▸ Description of the task:
Repeat the material exactly from its first line to the line that includes "bm.edges.new((p, q))". Skip pictures.

++++++++++

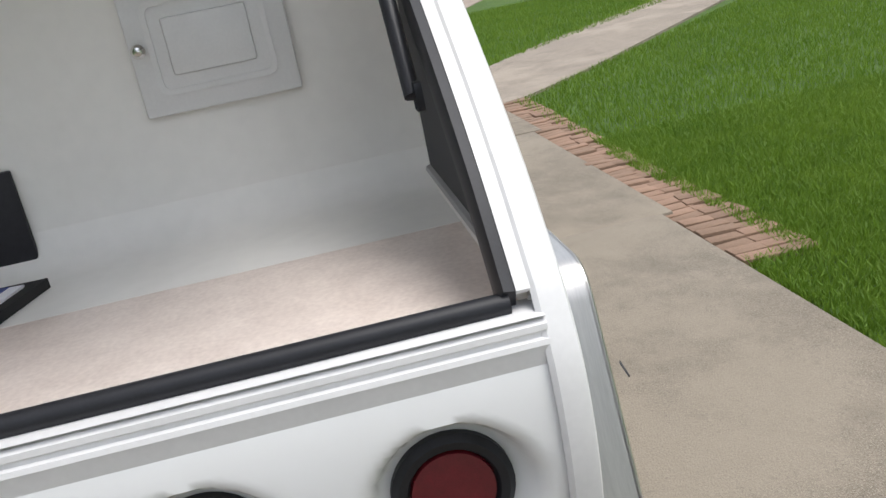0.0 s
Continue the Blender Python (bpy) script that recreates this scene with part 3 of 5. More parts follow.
    # one cast face pierced by five narrow slots and five broad windows
    bm = bmesh.new()

    def pierced(loop):
        vs = [bm.verts.new((x, y, 0.0)) for x, y in loop]
        for p, q in zip(vs, vs[1:] + vs[:1]):
            bm.edges.new((p, q))

    for r, n in ((0.070, 48), (0.188, 96)):
        pierced([(r * math.cos(t * math.tau / n), r * math.sin(t * math.tau / n)) for t in range(n)])
    slot = [(0.098, -0.004), (0.112, -0.009), (0.136, -0.0125), (0.156, -0.0125), (0.166, -0.007), (0.166, 0.007), (0.156, 0.0125), (0.136, 0.0125), (0.112, 0.009), (0.098, 0.004)]
    window = [(0.097, -0.012), (0.108, -0.026), (0.126, -0.038), (0.146, -0.049), (0.160, -0.054), (0.169, -0.049), (0.176, -0.026), (0.179, 0.0)]
    window += [(x, -y) for x, y in window[-2::-1]]
    for k in range(5):
        for shape, turn in ((slot, 270), (window, 306)):
            t = radians(turn + 72 * k)
            loop = [Vector(p) for p in shape]
            fine = []
            for i in range(len(loop)):
                p0, p1, p2, p3 = (loop[(i + j) % len(loop)] for j in (-1, 0, 1, 2))
                for w in (0.0, 0.33, 0.67):
                    fine.append(0.5 * (2 * p1 + (p2 - p0) * w + (2 * p0 - 5 * p1 + 4 * p2 - p3) * w * w + (3 * p1 - p0 - 3 * p2 + p3) * w ** 3))
            pierced([(p.x * math.cos(t) - p.y * math.sin(t), p.x * math.sin(t) + p.y * math.cos(t)) for p in fine])
    bmesh.ops.triangle_fill(bm, use_beauty=True, use_dissolve=False, edges=bm.edges[:], normal=(0, 0, 1))
    out = bmesh.ops.extrude_face_region(bm, geom=bm.faces[:])
    deep = {v for v in out["geom"] if isinstance(v, bmesh.types.BMVert)}
    for v in bm.verts:
        r = math.hypot(v.co.x, v.co.y)
        v.co.z = 0.064 + 0.026 * (r - 0.07) / 0.12 - (0.024 if v in deep else 0.0)
    bmesh.ops.recalc_face_normals(bm, faces=bm.faces)
    bmesh.ops.transform(bm, matrix=mw, verts=bm.verts)
    part("rim_face", bm, ALU, rim, "machined face with paired spokes", smooth=30)
    part("hub", lathe([(0.086, 0.03), (0.086, 0.062), (0.079, 0.070), (0.045, 0.066), (0.036, 0.070), (0.034, 0.106), (0.030, 0.113), (0.012, 0.114), (0.0001, 0.112)], mw, n=40), ALU, rim, "machined alloy hub with chrome cap")
    for k in range(5):
        a = radians(90 + 36 + k * 72)
        part("lug_nut", lathe([(0.0115, 0.055), (0.0115, 0.080), (0.009, 0.086), (0.0001, 0.086)], mw @ Matrix.Rotation(a, 4, "Z") @ Matrix.Translation((0.064, 0, 0)), n=6), CHROME, rim)


fender_and_wheel(False)
fender_and_wheel(True)

# chassis, axle, corner stabiliser, tongue and deck
for y in (0.16, WIDE - 0.16):
    part("frame_rail", prism([(-0.80, 0.515), (1.345, 0.515), (1.345, 0.50), (0.30, 0.40), (-0.35, 0.40), (-0.80, 0.48)], y - 0.03, y + 0.03), CHASSIS, trailer)
    stab = part("stabiliser", tube([(-0.79, y - 0.06, 0.512), (-0.79, y - 0.06, 0.455)], 0.022), CHASSIS, trailer, "folded black corner stabiliser jack")
    ft = part("stabiliser_foot", lathe([(0.0001, 0.0), (0.085, 0.0), (0.09, 0.010), (0.08, 0.016), (0.03, 0.018), (0.0001, 0.02)], pose(-0.79, y - 0.06, 0.425, 6, 0, 0), n=28), CHASSIS, stab)
part("underbody", boxed(-0.84, 1.32, 0.10, WIDE - 0.10, 0.495, 0.524), CHASSIS, trailer)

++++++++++

▸ Problem solution:
0.0 s
Continue the Blender Python (bpy) script that recreates this scene with part 3 of 5. More parts follow.
    # one cast face pierced by five narrow slots and five broad windows
    bm = bmesh.new()

    def pierced(loop):
        vs = [bm.verts.new((x, y, 0.0)) for x, y in loop]
        for p, q in zip(vs, vs[1:] + vs[:1]):
            bm.edges.new((p, q))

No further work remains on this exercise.